**Task details**. Return the material exactly as supplied, apart from the pictures, which are omitted.

**Source data**.
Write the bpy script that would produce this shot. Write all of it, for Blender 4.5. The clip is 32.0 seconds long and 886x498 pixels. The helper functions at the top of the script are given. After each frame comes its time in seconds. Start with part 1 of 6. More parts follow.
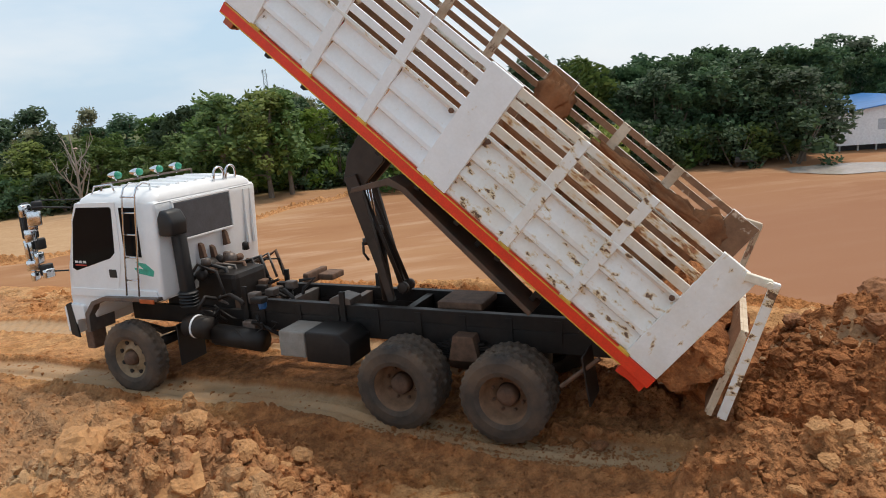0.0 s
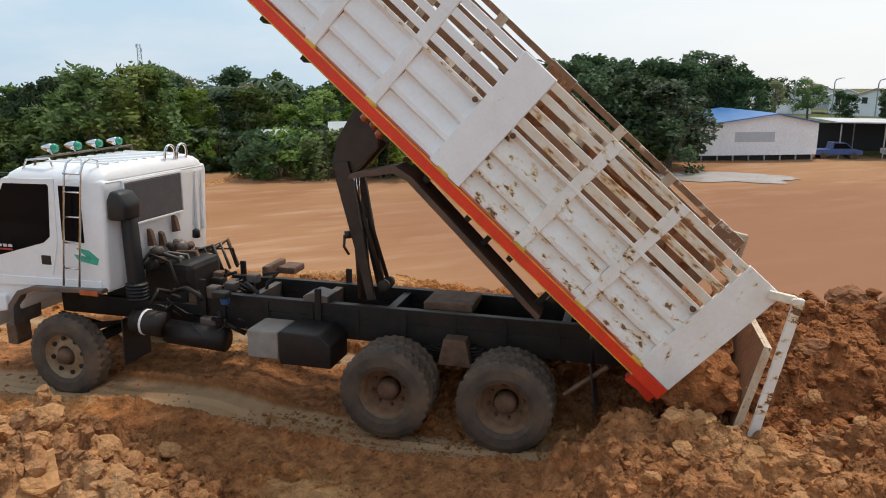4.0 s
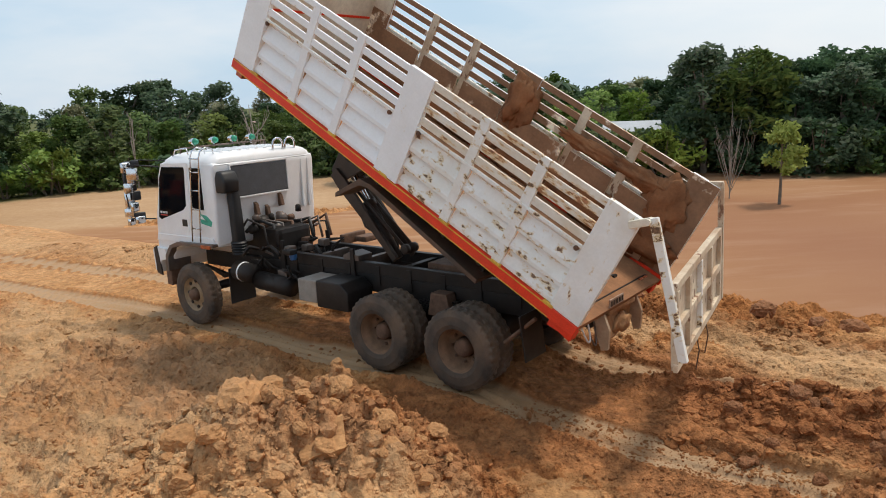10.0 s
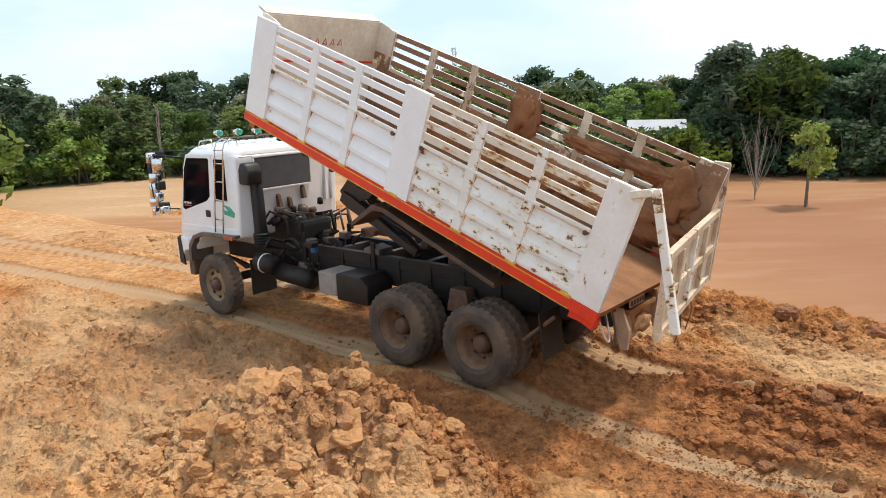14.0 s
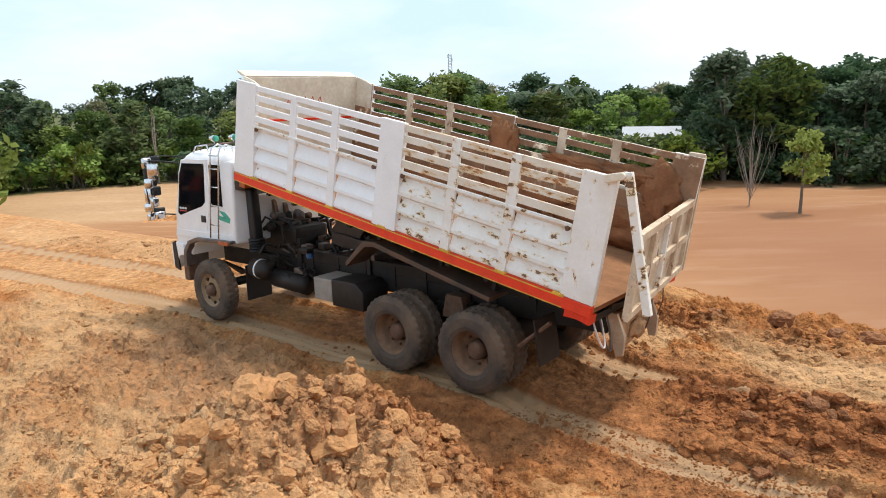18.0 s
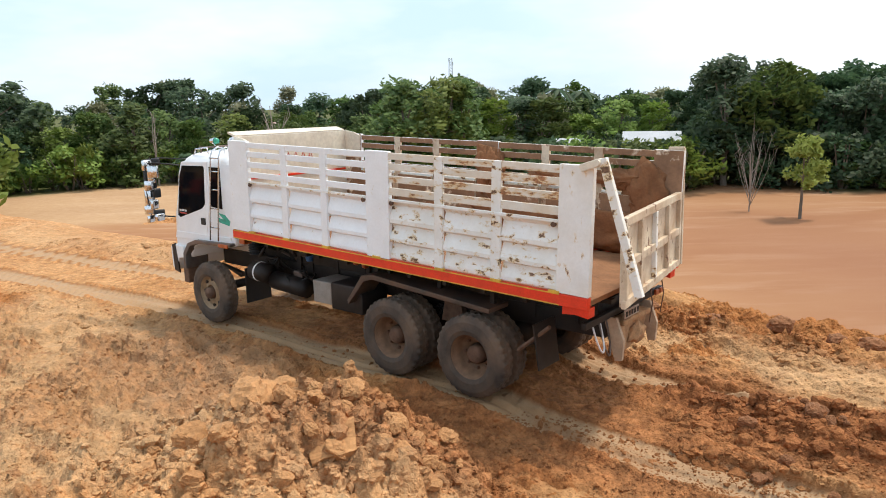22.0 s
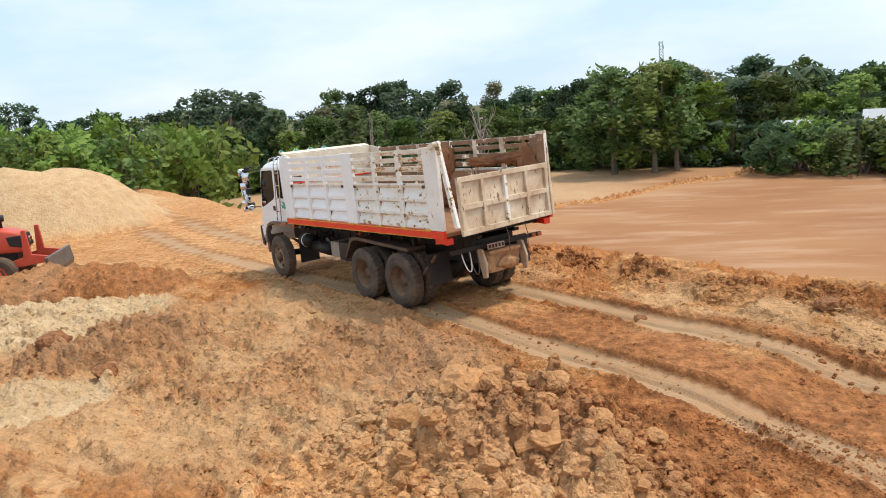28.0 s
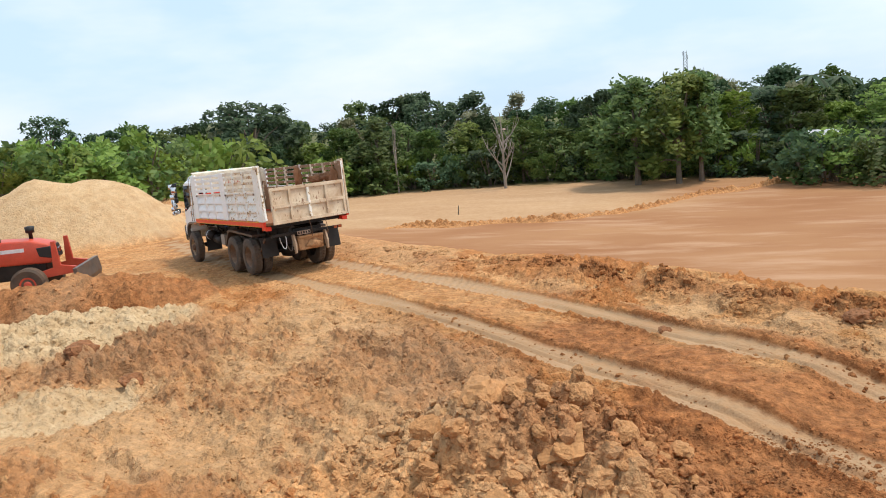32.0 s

**Written response**.
Write the bpy script that would produce this shot. Write all of it, for Blender 4.5. The clip is 32.0 seconds long and 886x498 pixels. The helper functions at the top of the script are given. After each frame comes its time in seconds. Start with part 1 of 6. More parts follow.
0.0 s
4.0 s
10.0 s
14.0 s
18.0 s
22.0 s
28.0 s
32.0 s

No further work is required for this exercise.